Convergence is on the way in China – or is it?

OvumA recent announcement by China’s State Council sets out a clear timetable for convergence and requests comprehensive government policies and national implementation plans (including financing, administration, tax incentives and technology standardization) to support its implementation.
 
It will allow broadcasters to provide telecoms infrastructure services in addition to value-added services – the latter having been deregulated since the beginning of 2008 – and telcos to provide broadcasting content production and delivery services.

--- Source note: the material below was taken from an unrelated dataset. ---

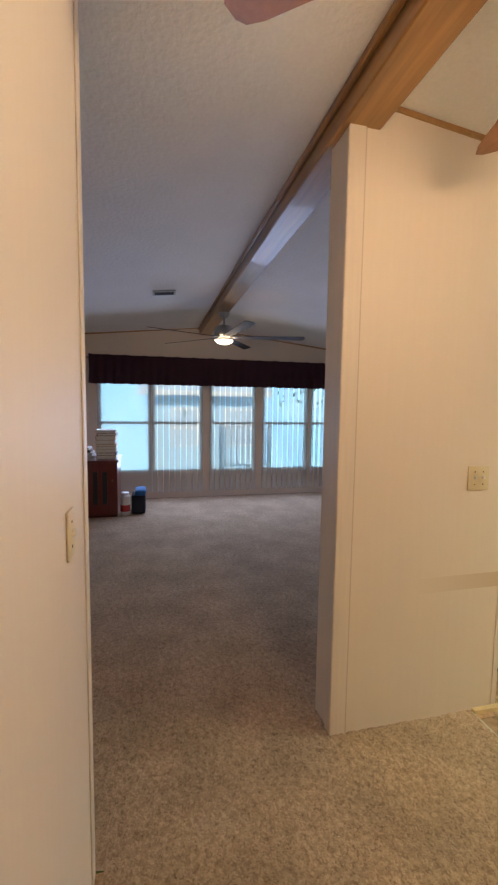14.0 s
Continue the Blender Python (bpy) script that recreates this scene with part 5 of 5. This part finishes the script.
tr = thing("track_light", (0.0, 5.3, 2.62), "flexible ceiling track with two spot heads", "track light")
ta, tb_, tc = Vector((-0.44, 4.80, zc(4.80) - 0.05)), Vector((0.03, 5.28, zc(5.28) - 0.06)), Vector((0.40, 5.60, zc(5.60) - 0.05))
part("rail", pipe(B(), curve_points(ta, (ta + tc) / 2 + Vector((0.05, -0.05, 0)), tc, 12), 0.008, 6), WALLTRIM, tr, "pale rail", True)
part("end_cap", lathe(B(), [(0.03, 0), (0.05, 0.012), (0.05, 0.02), (0, 0.022)], Matrix.Translation(tc - Vector((0, 0, 0.01))), 16), WALLTRIM, tr, smooth=True)
part("feed", lathe(B(), [(0.03, 0), (0.05, 0.012), (0.05, 0.045), (0, 0.047)], Matrix.Translation(ta), 16), SWITCH, tr, smooth=True)
for p, aim, lit in (((0.043, 5.18, 2.40), (0.1, 2.4, 1.3), True), ((-0.359, 4.90, 2.485), (0.3, 3.2, 1.9), False)):
    hm = look(p, aim)
    s = part("spot_head", lathe(B(), [(0.0, 0.10), (0.03, 0.095), (0.038, 0.05), (0.042, -0.02), (0.038, -0.022), (0.03, 0.0)], hm, 20), WHITEPAINT if not lit else SWITCH, tr, "white spot head", True)
    part("stem", pipe(B(), [Vector(p) + Vector((0, 0.02, 0.03)), Vector((p[0], p[1] + 0.03, zc(p[1] + 0.03) - 0.05))], 0.006, 6), SWITCH, tr)
    k = part("lens", lathe(B(), [(0.0, -0.012), (0.02, -0.010), (0.032, 0.0)], hm, 18) if lit else disc(B(), 0.031, 0.006, hm @ Matrix.Translation((0, 0, -0.016)), 18), BULB if lit else BLACK, s, "glowing bulb" if lit else "dark lamp face", True)
    if lit:
        k.visible_shadow = False


# ---- living room ----
for n, (a, b) in enumerate(LW):
    bl = thing("vertical_blind", (WEST + 0.08, (a + b) / 2, 1.1), "sheer white vertical blind hanging over a living room window", "blind", "living room blinds")
    part("headrail", box(B(), WEST + 0.02, WEST + 0.055, a - 0.03, b + 0.03, 2.0, 2.04), WHITEPAINT, bl)
    k = 9
    turn_ = (16, 30, 28, 18, 34)[n]
    for i in range(k):
        y = a - 0.01 + (b - a + 0.02) * (i + 0.5) / k
        w = 0.047
        m = Matrix.Translation((WEST + 0.036, y, 0)) @ Matrix.Rotation(radians(turn_), 4, "Z")
        part("vane", box(B(), -0.0006, 0.0006, -w, w, 0.10, 1.995, m=m), VANE, bl)

rc = thing("cherry_cabinet", (-6.0, 2.25, 0), "dark red wooden cabinet with black slots", "cabinet")
part("body", box(B(), -6.65, -6.00, 1.70, 2.57, 0.03, 0.74, 0.006), CHERRY, rc)
part("top", box(B(), -6.67, -5.97, 1.68, 2.59, 0.741, 0.775, 0.006), CHERRY, rc)
part("plinth", box(B(), -6.64, -6.03, 1.71, 2.56, 0, 0.03), CHERRY, rc)
for i in range(4):
    part("slot", box(B(), -5.9995, -5.995, 2.02 + 0.12 * i, 2.08 + 0.12 * i, 0.18, 0.62, 0.001, 1), BLACK, rc, "black slot")
part("knob", disc(B(), 0.014, 0.02, Matrix.Translation((-5.998, 2.50, 0.50)) @ pose(0, 0, 0, 0, 90, 0), 12), HINGE, rc, smooth=True)
rb_ = random.Random(3)
z = 0.776
for i, (h_, c) in enumerate(((0.05, BOOKA), (0.035, BOOKC), (0.045, BOOKA), (0.04, BOOKA), (0.03, BOOKB), (0.05, BOOKA), (0.06, BOOKB), (0.03, BOOKC), (0.045, BOOKA))):
    o = rb_.uniform(-0.012, 0.012)
    bk_ = thing("book", (-6.2, 2.43, z), "closed book in a tall stack on the red cabinet", "book", "stacked books")
    part("cover", box(B(), -6.35 + o, -6.10 + o, 2.30 + o, 2.55 + o, z, z + h_, 0.002, 1), c, bk_)
    part("pages", box(B(), -6.34 + o, -6.098 + o, 2.31 + o, 2.54 + o, z + 0.005, z + h_ - 0.005), PAPER, bk_)
    z += h_ + 0.001
z = 0.776
for i, (h_, c) in enumerate(((0.05, BOOKA), (0.04, BOOKA), (0.03, BOOKC), (0.03, BOOKA))):
    bk_ = thing("book", (-6.2, 2.1, z), "closed book in a low stack on the red cabinet", "book", "stacked books")
    part("cover", box(B(), -6.4, -6.10, 1.90, 2.26 - 0.02 * i, z, z + h_, 0.002, 1), c, bk_)
    z += h_ + 0.001
bg = thing("storage_bag", (-6.15, 2.83, 0), "blue and black cloth bag on the carpet", "bag")
part("body", box(B(), -6.40, -6.10, 2.74, 2.93, 0.0, 0.27, 0.03, 3), NAVY, bg, smooth=True)
part("flap", box(B(), -6.39, -6.09, 2.79, 2.94, 0.255, 0.34, 0.03, 3), BLUE, bg, "bright blue flap", True)
jr = thing("plastic_tub", (-6.13, 2.66, 0), "white plastic tub with a red band", "tub")
part("body", lathe(B(), [(0.062, 0), (0.066, 0.02), (0.066, 0.26), (0.05, 0.28)], Matrix.Translation((-6.13, 2.66, 0)), 20), WHITEPAINT, jr, smooth=True)
part("band", lathe(B(), [(0.0665, 0.05), (0.0675, 0.06), (0.0675, 0.13), (0.0665, 0.14)], Matrix.Translation((-6.13, 2.66, 0)), 20), RED, jr, "red label band", True)
part("lid", lathe(B(), [(0.055, 0.28), (0.055, 0.31), (0, 0.315)], Matrix.Translation((-6.13, 2.66, 0)), 20), WHITEPAINT, jr, smooth=True)
TANCLOTH = surface("tan_upholstery", (0.50, 0.38, 0.26), 0.9, var=0.1, scale=10, fine=200, bump=0.3)
ac = thing("armchair", (-5.6, 1.75, 0), "tan upholstered armchair beside the red cabinet", "armchair")
part("seat", box(B(), -5.85, -5.25, 1.35, 1.95, 0.12, 0.46, 0.05, 3), TANCLOTH, ac, smooth=True)
part("backrest", box(B(), -5.90, -5.30, 1.20, 1.40, 0.12, 0.85, 0.06, 3), TANCLOTH, ac, smooth=True)
for x in (-5.96, -5.30):
    part("arm", box(B(), x, x + 0.13, 1.25, 2.10, 0.10, 0.63, 0.05, 3), TANCLOTH, ac, smooth=True)
for x in (-5.88, -5.24):
    for y in (1.30, 2.0):
        part("leg", box(B(), x, x + 0.04, y, y + 0.04, 0.0, 0.12), BARK, ac)
v2 = thing("ceiling_vent", (-4.87, 3.16, zc(3.16)), "grey louvred ceiling vent in the living room", "vent")
vm = Matrix.Translation((-4.87, 3.16, zc(3.16) - 0.002)) @ pose(0, 0, 0, math.degrees(math.atan(0.099)), 0, 0)
part("frame", box(B(), -0.08, 0.08, -0.12, 0.12, -0.012, 0.0, m=vm), NICKEL, v2)
for i in range(4):
    part("slat", box(B(), -0.05 + 0.028 * i, -0.036 + 0.028 * i, -0.10, 0.10, -0.016, -0.0125, m=vm), GAP, v2)

# ---- outside ----
gr = B()
box(gr, -60, 60, -60, 60, -0.75, -0.70)
structure("ground", "mown lawn outside the house", "ground", bm=gr, material=GRASS)


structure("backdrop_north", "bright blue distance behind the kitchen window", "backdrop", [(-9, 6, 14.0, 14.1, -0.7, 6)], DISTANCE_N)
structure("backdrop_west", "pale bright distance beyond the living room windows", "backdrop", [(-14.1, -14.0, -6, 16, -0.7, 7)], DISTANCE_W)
nh = thing("neighbour_house", (1.2, 12.0, -0.7), "pale blue sided house across the yard", "house")
part("wall", box(B(), -0.9, 4.0, 12.0, 13.0, -0.72, 3.4), BLUESIDE, nh)
for i in range(18):
    part("siding_board", box(B(), -0.9, 4.0, 11.985, 11.999, -0.6 + 0.22 * i, -0.42 + 0.22 * i, 0.004, 1), BLUESIDE, nh)
nw = part("window", box(B(), -0.2, 0.6, 11.95, 11.984, 1.0, 2.0), WHITEPAINT, nh)
part("pane", box(B(), -0.14, 0.54, 11.944, 11.949, 1.06, 1.94), OVENGLASS, nw)
pr = thing("porch_railing", (-1.5, 10.4, 0), "dark porch railing outside the kitchen window", "railing")
for z in (0.78, 1.02):
    part("rail", box(B(), -4.5, 2.5, 10.38, 10.42, z, z + 0.03), BLUESIDE, pr)
for i in range(5):
    part("post", box(B(), -4.5 + 1.7 * i, -4.42 + 1.7 * i, 10.36, 10.44, -0.72, 1.08), BLUESIDE, pr)
rl = thing("deck_railing", (-9.4, 5.0, -0.7), "pale grey porch railing outside the living room windows", "railing")
part("top_rail", box(B(), -9.43, -9.37, 4.55, 5.65, 1.02, 1.05), DECK, rl)
part("bottom_rail", box(B(), -9.42, -9.38, 4.55, 5.65, 0.16, 0.20), DECK, rl)
for i in range(8):
    part("baluster", box(B(), -9.412, -9.388, 4.62 + 0.135 * i, 4.645 + 0.135 * i, 0.20, 1.02), DECK, rl)
for y in (4.50, 5.62):
    part("post", box(B(), -9.45, -9.35, y, y + 0.09, -0.72, 1.12), DECK, rl)
wh = thing("neighbour_house", (-12.2, 4.6, -0.7), "pale sided house with a dark eave beyond the garden", "house")
part("wall", box(B(), -13.0, -12.2, 2.9, 6.2, -0.72, 1.85), SIDING, wh)
for i in range(14):
    part("siding_board", box(B(), -12.199, -12.185, 2.9, 6.2, -0.6 + 0.17 * i, -0.445 + 0.17 * i, 0.004, 1), SIDING, wh)
rf = part("roof", prism(B(), [(-13.4, 2.85), (-11.85, 1.86), (-11.85, 1.94), (-13.4, 2.95)], -6.45, -2.65, pose(0, 0, 0, 90, 0, 0)), DECK, wh, "blue-grey roof")
part("fascia", box(B(), -11.86, -11.82, 2.65, 6.45, 1.80, 1.94), WHITEPAINT, rf, "white eave board")
for y, w, lo, hi in ((3.55, 0.8, 0.35, 1.45), (5.1, 0.9, 0.35, 1.45)):
    fw = part("window", box(B(), -12.19, -12.15, y, y + w, lo, hi, 0.006, 1), WHITEPAINT, wh)
    for k in range(2):
        part("pane", box(B(), -12.149, -12.143, y + 0.05, y + w - 0.05, lo + 0.05 + 0.53 * k, lo + 0.50 + 0.53 * k), DECK, fw)
for y in (2.95, 4.60, 6.1):
    part("porch_post", box(B(), -11.95, -11.87, y, y + 0.08, -0.72, 1.80), WHITEPAINT, wh)


def tree(x, y, h, seed):
    rg = random.Random(seed)
    t = thing("tree", (x, y, -0.7), "leafy green tree on the lawn", "tree", "garden trees")
    bm = B()
    top = Vector((x, y, h * 0.55))
    pts_ = [Vector((x, y, -0.72)), Vector((x + 0.1, y, 0.6)), top]
    pipe(bm, pts_, 0.14, 8)
    tips = []
    for i in range(9):
        a = rg.uniform(0, 6.28)
        e = top + Vector((math.cos(a) * rg.uniform(0.6, 1.6), math.sin(a) * rg.uniform(0.6, 1.6), rg.uniform(0.2, h * 0.4)))
        pipe(bm, [top - Vector((0, 0, rg.uniform(0, 1))), e], 0.05, 5)
        tips.append(e)
    part("trunk", bm, BARK, t)
    vs, fs = [], []
    for e in tips:
        for k in range(130):
            p = e + Vector((rg.gauss(0, 0.45), rg.gauss(0, 0.45), rg.gauss(0, 0.4)))
            q = Euler((rg.uniform(0, 6), rg.uniform(0, 6), rg.uniform(0, 6))).to_matrix()
            s = rg.uniform(0.05, 0.1)
            b0 = len(vs)
            vs += [p + q @ Vector(c) * s for c in ((-1, 0, 0), (0, -0.5, 0.1), (1, 0, 0), (0, 0.5, 0.1))]
            fs.append((b0, b0 + 1, b0 + 2, b0 + 3))
    me_ = bpy.data.meshes.new("crown")
    me_.from_pydata(vs, [], fs)
    me_.materials.append(LEAF)
    c = new("crown", me_)
    c.parent = t
    c.matrix_parent_inverse = t.matrix_world.inverted()


tree(-10.9, 8.0, 4.2, 1)


# ---- floor tiles ----
def tile_mesh(w, d):
    bm = B()
    g, c = 0.0004, 0.0013
    lo = [(g, g), (w - g, g), (w - g, d - g), (g, d - g)]
    hi = [(g + c, g + c), (w - g - c, g + c), (w - g - c, d - g - c), (g + c, d - g - c)]
    a = [bm.verts.new((x, y, -0.004)) for x, y in lo]
    b = [bm.verts.new((x, y, -0.0005)) for x, y in hi]
    bm.faces.new(b)
    for i in range(4):
        bm.faces.new((a[i], a[(i + 1) % 4], b[(i + 1) % 4], b[i]))
    recalc(bm)
    me_ = bpy.data.meshes.new("tile")
    bm.to_mesh(me_)
    bm.free()
    me_.materials.append(TILE)
    return me_


TILE_MESH = {}


def lay_tiles(floor_ob, x0, x1, y0, y1, cell, seed, most=300):
    """Random ashlar of one- and two-cell stones; the first ones are single pieces, the rest joined."""
    rg = random.Random(seed)
    nx_, ny_ = int(math.ceil((x1 - x0) / cell - 1e-6)), int(math.ceil((y1 - y0) / cell - 1e-6))
    used = [[False] * ny_ for _ in range(nx_)]
    count, rest = 0, B()
    for j in range(ny_):
        for i in range(nx_):
            if used[i][j]:
                continue
            choice = [(2, 2)] * 4 + [(3, 2)] * 2 + [(2, 3)] * 5 + [(1, 1)] * 3 + [(1, 2)] * 3 + [(2, 1)] * 3 + [(3, 1)] * 2
            rg.shuffle(choice)
            for w, d in choice + [(1, 1)]:
                if i + w <= nx_ and j + d <= ny_ and not any(used[i + a][j + b] for a in range(w) for b in range(d)):
                    break
            for a in range(w):
                for b in range(d):
                    used[i + a][j + b] = True
            px, py = x0 + i * cell, y0 + j * cell
            ww, dd = round(min(w * cell, x1 - px), 4), round(min(d * cell, y1 - py), 4)
            if count < most:
                if (ww, dd) not in TILE_MESH:
                    TILE_MESH[ww, dd] = tile_mesh(ww, dd)
                ob = new("tile", TILE_MESH[ww, dd])
                ob.parent = floor_ob
                ob.location = (px, py, 0)
                count += 1
            else:
                c_ = 0.0011
                vv = [rest.verts.new(p) for p in ((px + c_, py + c_, -0.0005), (px + ww - c_, py + c_, -0.0005), (px + ww - c_, py + dd - c_, -0.0005), (px + c_, py + dd - c_, -0.0005))]
                rest.faces.new(vv)
    if len(rest.verts):
        tagged(part("far_tiles", rest, TILE, floor_ob), kind="stuff")
    else:
        rest.free()


lay_tiles(laundry_floor, -1.40, 0.47, SOUTH, 2.85, 0.1, 11)
lay_tiles(kitchen_floor, -2.68, 2.2, 4.58, NORTH, 0.1, 5)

Although the removal of regulatory barriers has long been discussed and is mentioned in the draft of the Telecommunications Law (which is currently being reviewed by the Chinese legislative authority), to date the barriers betweens telecoms and broadcasting have not been removed nationwide.
 
In 2009 several local regulators of broadcasting and telecoms, including Shanxi province and Hubei province, issued policies to allow existing players to move gradually into each other’s markets. However, the result has been sluggish development of services such as IPTV and mobile TV.
 
The new policies will stimulate nationwide fiber investment from both cable operators and telcos. In the meantime, they will speed up cable network digitization and network rollout. As early as 2008 the broadcasting regulator, the State Administration of Radio, Film and Television (SARFT), announced its plans for government investment to build a nationwide next-generation network (NGN).
 
The NGN, combining fixed-line and wireless networks, will provide voice, broadband and broadcasting services via a “super highway” of 1000Gbps for core transmission and 100–200Mbps for end-users – 100 times faster than current broadband speeds.
 
To strengthen multiplay services (mobile, fixed, broadband and TV) in order to compete with the NGN, telcos will increase investment to roll out their own fiber networks. The three major telecoms players already have their own fiber deployment plans, some of which are discussed in our recent report Overview of NGA development and related policies in China.
 
The Chinese cable operators face strong challenges to provide converged services. Since January 2008, broadcasting operators have been allowed to provide value-added telecoms services and broadband services.
 

 

 

Cross-platform competition
 
However, their market share to date is very low, at less than 3% of the broadband market. The short-term challenges to broadcasters in competitive converged service offerings include poor network quality, limited marketing capability, low ARPU and the huge investment required for network upgrade (digitization and two-way transmissions).
 
In the long run, with the introduction of the NGN and further cable network upgrades, the cross-platform competition between broadcasting and telecoms will become fierce. The dominant broadband providers such as China Telecom and China Unicom are set to be challenged by the broadcasting operators in telecoms services.
 
China Telecom, as the largest IPTV operator, will benefit from the new convergence policy for its IPTV development. Since the commercial launch of IPTV services around 2005, telcos have only been able to operate IPTV services by cooperating with a media firm licensed by SARFT.
 
As a result, the development of IPTV has been slow, with about 3 million subscribers as of 2009. Like China Telecom, major broadband provider China Unicom will benefit from the convergence policy through the deployment of multiplay services. We expect IPTV growth will be significant in China from 2010 onwards, and multiplay services will be the mainstream strategy for telcos in next few years.
 
We expect more regulations to be introduced by national and local regulators, such as pricing and terms for interconnection, and regulation of retail bundles to level the playing field between cross-platform competitors.
 
To facilitate the entry of broadcasters into the telecoms market as new entrants, regulators will need to impose relevant regulations to reduce the significant market power of dominant telecoms operators.
 
The early enforcement of the Telecommunications Law to strength the integration of the three networks and convergence between telecoms and media at the legislative level will also be crucial.